Data lines:
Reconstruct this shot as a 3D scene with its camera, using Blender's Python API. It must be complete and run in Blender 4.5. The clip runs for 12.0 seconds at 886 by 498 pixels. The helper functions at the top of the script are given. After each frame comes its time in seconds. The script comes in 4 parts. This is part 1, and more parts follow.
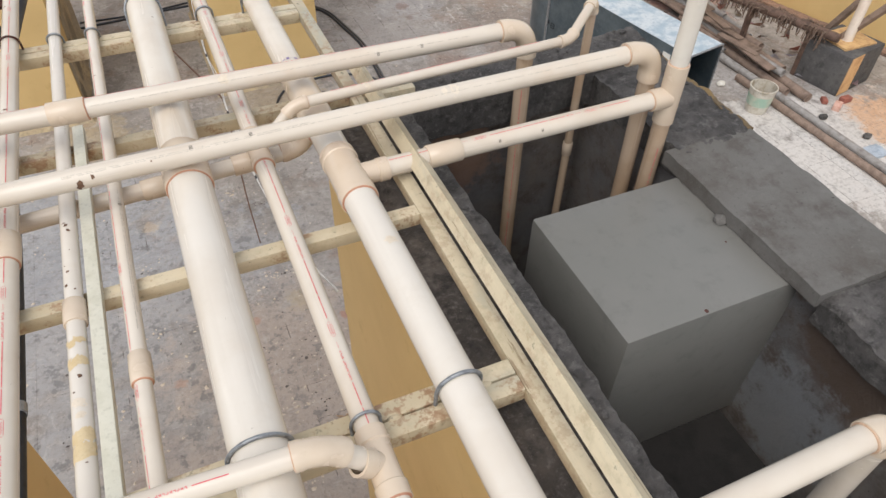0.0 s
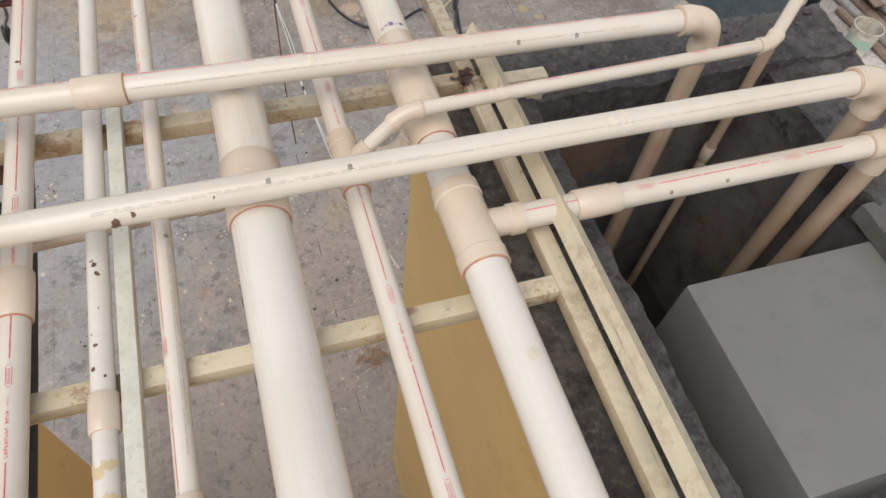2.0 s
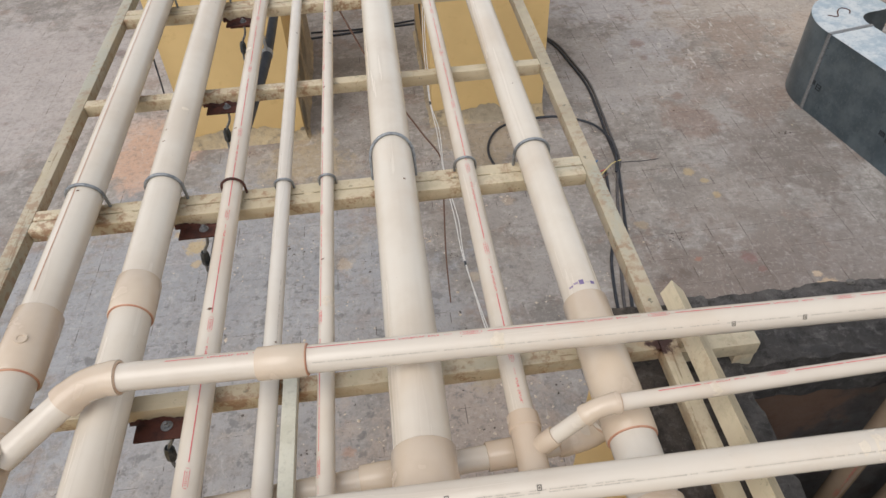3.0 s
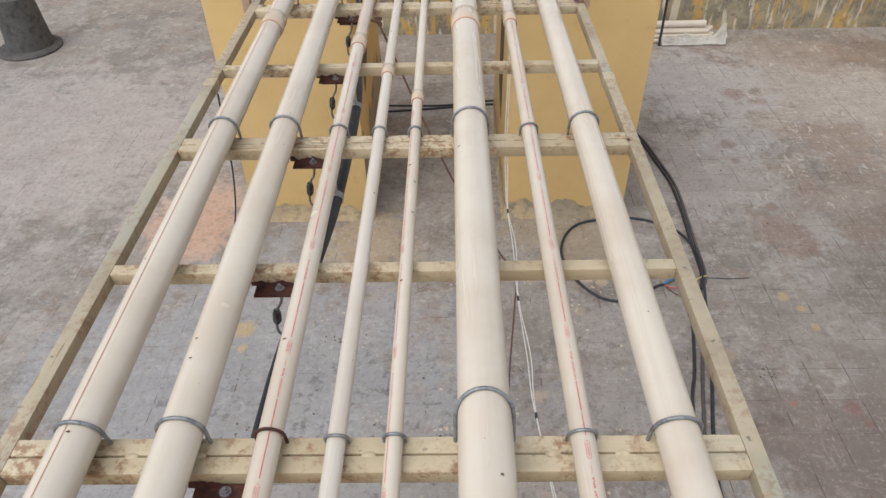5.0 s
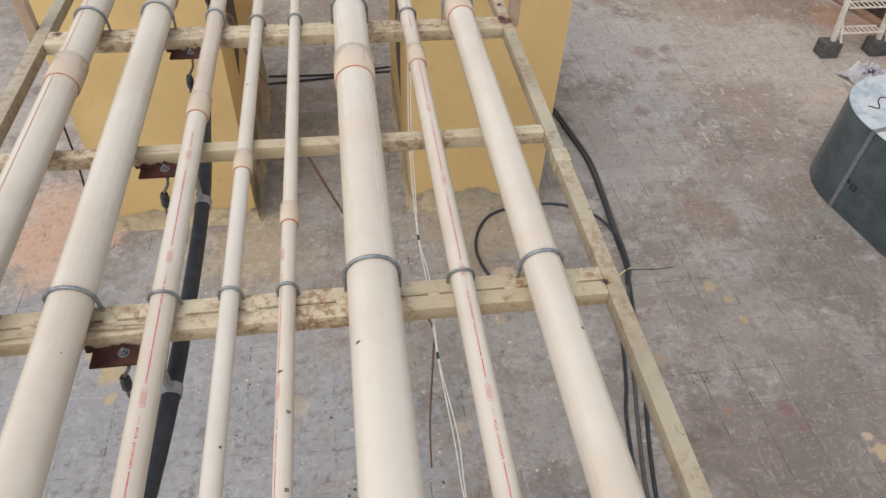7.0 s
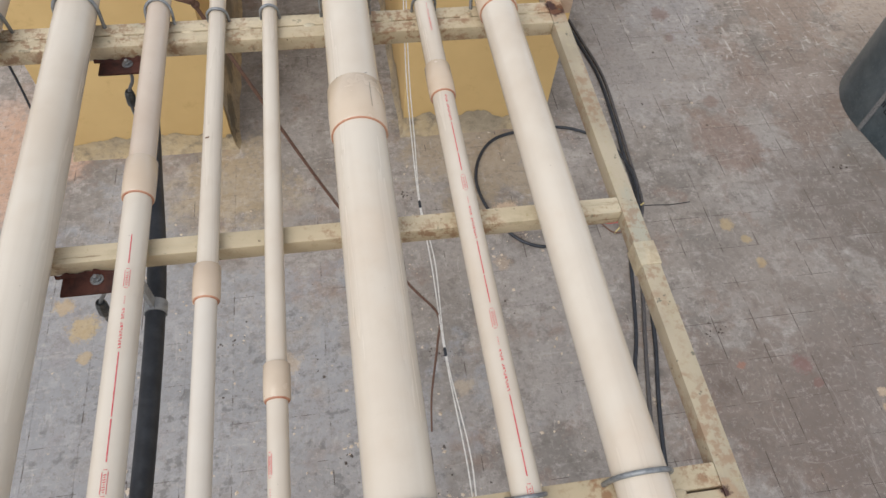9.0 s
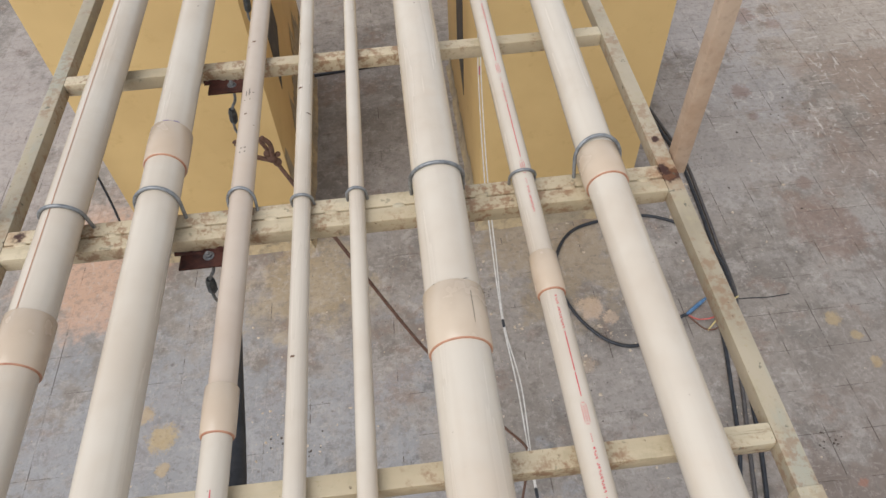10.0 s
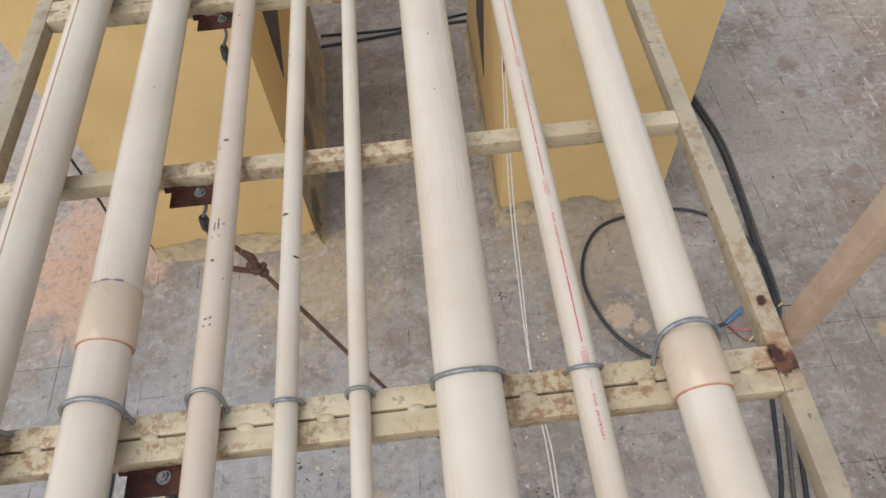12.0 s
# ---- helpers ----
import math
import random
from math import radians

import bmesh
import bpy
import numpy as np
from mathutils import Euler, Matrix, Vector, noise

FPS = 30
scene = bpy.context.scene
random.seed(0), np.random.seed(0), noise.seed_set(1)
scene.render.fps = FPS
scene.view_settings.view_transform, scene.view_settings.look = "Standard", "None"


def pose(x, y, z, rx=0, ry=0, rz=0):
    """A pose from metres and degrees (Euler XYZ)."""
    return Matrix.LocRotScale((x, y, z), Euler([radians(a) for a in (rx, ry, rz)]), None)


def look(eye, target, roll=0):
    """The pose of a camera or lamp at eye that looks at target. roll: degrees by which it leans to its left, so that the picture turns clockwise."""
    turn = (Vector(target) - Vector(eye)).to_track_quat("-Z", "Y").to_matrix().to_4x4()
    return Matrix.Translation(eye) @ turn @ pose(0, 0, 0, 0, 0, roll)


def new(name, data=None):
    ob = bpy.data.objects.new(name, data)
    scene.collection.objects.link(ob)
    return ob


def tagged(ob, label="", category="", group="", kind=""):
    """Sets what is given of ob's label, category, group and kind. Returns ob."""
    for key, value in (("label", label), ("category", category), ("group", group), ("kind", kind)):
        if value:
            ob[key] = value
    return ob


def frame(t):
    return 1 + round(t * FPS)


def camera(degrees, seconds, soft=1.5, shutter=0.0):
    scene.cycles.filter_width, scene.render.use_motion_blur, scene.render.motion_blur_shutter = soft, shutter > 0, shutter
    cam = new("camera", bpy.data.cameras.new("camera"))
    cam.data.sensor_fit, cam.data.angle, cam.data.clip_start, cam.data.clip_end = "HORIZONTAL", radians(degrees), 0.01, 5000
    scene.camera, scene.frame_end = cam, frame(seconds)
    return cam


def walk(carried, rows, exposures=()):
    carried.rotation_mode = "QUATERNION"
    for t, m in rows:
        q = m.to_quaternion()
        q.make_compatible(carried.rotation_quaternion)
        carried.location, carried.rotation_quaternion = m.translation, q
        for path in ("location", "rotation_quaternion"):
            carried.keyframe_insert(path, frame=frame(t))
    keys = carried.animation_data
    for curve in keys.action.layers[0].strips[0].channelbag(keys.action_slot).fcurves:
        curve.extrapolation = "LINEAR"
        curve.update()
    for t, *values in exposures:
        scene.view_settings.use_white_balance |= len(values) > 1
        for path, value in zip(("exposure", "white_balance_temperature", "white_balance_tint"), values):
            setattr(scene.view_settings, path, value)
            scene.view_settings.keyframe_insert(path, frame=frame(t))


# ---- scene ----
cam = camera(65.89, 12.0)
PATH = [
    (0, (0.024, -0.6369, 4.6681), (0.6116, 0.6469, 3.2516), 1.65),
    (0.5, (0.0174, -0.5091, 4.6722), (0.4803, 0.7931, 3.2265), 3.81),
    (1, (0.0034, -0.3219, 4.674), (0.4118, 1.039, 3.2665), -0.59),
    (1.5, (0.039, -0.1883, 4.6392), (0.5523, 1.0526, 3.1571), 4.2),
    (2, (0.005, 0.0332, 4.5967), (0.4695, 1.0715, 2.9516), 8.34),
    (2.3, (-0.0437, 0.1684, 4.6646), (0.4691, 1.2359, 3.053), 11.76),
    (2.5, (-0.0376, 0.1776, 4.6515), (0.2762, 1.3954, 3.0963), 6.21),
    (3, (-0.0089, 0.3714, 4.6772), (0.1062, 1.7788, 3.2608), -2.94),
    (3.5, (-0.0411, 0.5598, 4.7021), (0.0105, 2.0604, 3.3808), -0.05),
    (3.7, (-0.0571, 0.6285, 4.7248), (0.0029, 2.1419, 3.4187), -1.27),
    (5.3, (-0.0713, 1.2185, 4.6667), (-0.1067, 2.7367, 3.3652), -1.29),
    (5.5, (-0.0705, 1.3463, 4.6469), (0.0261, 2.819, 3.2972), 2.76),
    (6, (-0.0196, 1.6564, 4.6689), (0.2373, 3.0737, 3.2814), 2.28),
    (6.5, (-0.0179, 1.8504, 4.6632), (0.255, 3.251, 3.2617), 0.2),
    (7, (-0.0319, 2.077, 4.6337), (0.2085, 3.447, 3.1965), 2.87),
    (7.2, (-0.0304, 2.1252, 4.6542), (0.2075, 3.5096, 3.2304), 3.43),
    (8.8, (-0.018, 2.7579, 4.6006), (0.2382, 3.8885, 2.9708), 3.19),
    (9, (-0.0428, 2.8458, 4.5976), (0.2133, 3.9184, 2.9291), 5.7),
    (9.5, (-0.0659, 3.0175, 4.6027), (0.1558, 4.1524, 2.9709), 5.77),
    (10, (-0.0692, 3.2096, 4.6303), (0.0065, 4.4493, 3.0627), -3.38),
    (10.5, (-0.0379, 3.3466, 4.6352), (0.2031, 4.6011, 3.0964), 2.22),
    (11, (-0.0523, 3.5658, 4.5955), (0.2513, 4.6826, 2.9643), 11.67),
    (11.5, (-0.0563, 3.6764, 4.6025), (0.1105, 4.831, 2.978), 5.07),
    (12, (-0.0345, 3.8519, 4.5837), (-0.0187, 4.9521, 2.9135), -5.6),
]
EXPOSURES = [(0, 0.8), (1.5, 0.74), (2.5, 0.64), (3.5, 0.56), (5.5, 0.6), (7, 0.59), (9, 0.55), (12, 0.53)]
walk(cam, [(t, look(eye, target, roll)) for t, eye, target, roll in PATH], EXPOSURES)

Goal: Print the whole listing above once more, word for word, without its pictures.

Exercise result:
Reconstruct this shot as a 3D scene with its camera, using Blender's Python API. It must be complete and run in Blender 4.5. The clip runs for 12.0 seconds at 886 by 498 pixels. The helper functions at the top of the script are given. After each frame comes its time in seconds. The script comes in 4 parts. This is part 1, and more parts follow.
0.0 s
2.0 s
3.0 s
5.0 s
7.0 s
9.0 s
10.0 s
12.0 s
# ---- helpers ----
import math
import random
from math import radians

import bmesh
import bpy
import numpy as np
from mathutils import Euler, Matrix, Vector, noise

FPS = 30
scene = bpy.context.scene
random.seed(0), np.random.seed(0), noise.seed_set(1)
scene.render.fps = FPS
scene.view_settings.view_transform, scene.view_settings.look = "Standard", "None"


def pose(x, y, z, rx=0, ry=0, rz=0):
    """A pose from metres and degrees (Euler XYZ)."""
    return Matrix.LocRotScale((x, y, z), Euler([radians(a) for a in (rx, ry, rz)]), None)


def look(eye, target, roll=0):
    """The pose of a camera or lamp at eye that looks at target. roll: degrees by which it leans to its left, so that the picture turns clockwise."""
    turn = (Vector(target) - Vector(eye)).to_track_quat("-Z", "Y").to_matrix().to_4x4()
    return Matrix.Translation(eye) @ turn @ pose(0, 0, 0, 0, 0, roll)


def new(name, data=None):
    ob = bpy.data.objects.new(name, data)
    scene.collection.objects.link(ob)
    return ob


def tagged(ob, label="", category="", group="", kind=""):
    """Sets what is given of ob's label, category, group and kind. Returns ob."""
    for key, value in (("label", label), ("category", category), ("group", group), ("kind", kind)):
        if value:
            ob[key] = value
    return ob


def frame(t):
    return 1 + round(t * FPS)


def camera(degrees, seconds, soft=1.5, shutter=0.0):
    scene.cycles.filter_width, scene.render.use_motion_blur, scene.render.motion_blur_shutter = soft, shutter > 0, shutter
    cam = new("camera", bpy.data.cameras.new("camera"))
    cam.data.sensor_fit, cam.data.angle, cam.data.clip_start, cam.data.clip_end = "HORIZONTAL", radians(degrees), 0.01, 5000
    scene.camera, scene.frame_end = cam, frame(seconds)
    return cam


def walk(carried, rows, exposures=()):
    carried.rotation_mode = "QUATERNION"
    for t, m in rows:
        q = m.to_quaternion()
        q.make_compatible(carried.rotation_quaternion)
        carried.location, carried.rotation_quaternion = m.translation, q
        for path in ("location", "rotation_quaternion"):
            carried.keyframe_insert(path, frame=frame(t))
    keys = carried.animation_data
    for curve in keys.action.layers[0].strips[0].channelbag(keys.action_slot).fcurves:
        curve.extrapolation = "LINEAR"
        curve.update()
    for t, *values in exposures:
        scene.view_settings.use_white_balance |= len(values) > 1
        for path, value in zip(("exposure", "white_balance_temperature", "white_balance_tint"), values):
            setattr(scene.view_settings, path, value)
            scene.view_settings.keyframe_insert(path, frame=frame(t))


# ---- scene ----
cam = camera(65.89, 12.0)
PATH = [
    (0, (0.024, -0.6369, 4.6681), (0.6116, 0.6469, 3.2516), 1.65),
    (0.5, (0.0174, -0.5091, 4.6722), (0.4803, 0.7931, 3.2265), 3.81),
    (1, (0.0034, -0.3219, 4.674), (0.4118, 1.039, 3.2665), -0.59),
    (1.5, (0.039, -0.1883, 4.6392), (0.5523, 1.0526, 3.1571), 4.2),
    (2, (0.005, 0.0332, 4.5967), (0.4695, 1.0715, 2.9516), 8.34),
    (2.3, (-0.0437, 0.1684, 4.6646), (0.4691, 1.2359, 3.053), 11.76),
    (2.5, (-0.0376, 0.1776, 4.6515), (0.2762, 1.3954, 3.0963), 6.21),
    (3, (-0.0089, 0.3714, 4.6772), (0.1062, 1.7788, 3.2608), -2.94),
    (3.5, (-0.0411, 0.5598, 4.7021), (0.0105, 2.0604, 3.3808), -0.05),
    (3.7, (-0.0571, 0.6285, 4.7248), (0.0029, 2.1419, 3.4187), -1.27),
    (5.3, (-0.0713, 1.2185, 4.6667), (-0.1067, 2.7367, 3.3652), -1.29),
    (5.5, (-0.0705, 1.3463, 4.6469), (0.0261, 2.819, 3.2972), 2.76),
    (6, (-0.0196, 1.6564, 4.6689), (0.2373, 3.0737, 3.2814), 2.28),
    (6.5, (-0.0179, 1.8504, 4.6632), (0.255, 3.251, 3.2617), 0.2),
    (7, (-0.0319, 2.077, 4.6337), (0.2085, 3.447, 3.1965), 2.87),
    (7.2, (-0.0304, 2.1252, 4.6542), (0.2075, 3.5096, 3.2304), 3.43),
    (8.8, (-0.018, 2.7579, 4.6006), (0.2382, 3.8885, 2.9708), 3.19),
    (9, (-0.0428, 2.8458, 4.5976), (0.2133, 3.9184, 2.9291), 5.7),
    (9.5, (-0.0659, 3.0175, 4.6027), (0.1558, 4.1524, 2.9709), 5.77),
    (10, (-0.0692, 3.2096, 4.6303), (0.0065, 4.4493, 3.0627), -3.38),
    (10.5, (-0.0379, 3.3466, 4.6352), (0.2031, 4.6011, 3.0964), 2.22),
    (11, (-0.0523, 3.5658, 4.5955), (0.2513, 4.6826, 2.9643), 11.67),
    (11.5, (-0.0563, 3.6764, 4.6025), (0.1105, 4.831, 2.978), 5.07),
    (12, (-0.0345, 3.8519, 4.5837), (-0.0187, 4.9521, 2.9135), -5.6),
]
EXPOSURES = [(0, 0.8), (1.5, 0.74), (2.5, 0.64), (3.5, 0.56), (5.5, 0.6), (7, 0.59), (9, 0.55), (12, 0.53)]
walk(cam, [(t, look(eye, target, roll)) for t, eye, target, roll in PATH], EXPOSURES)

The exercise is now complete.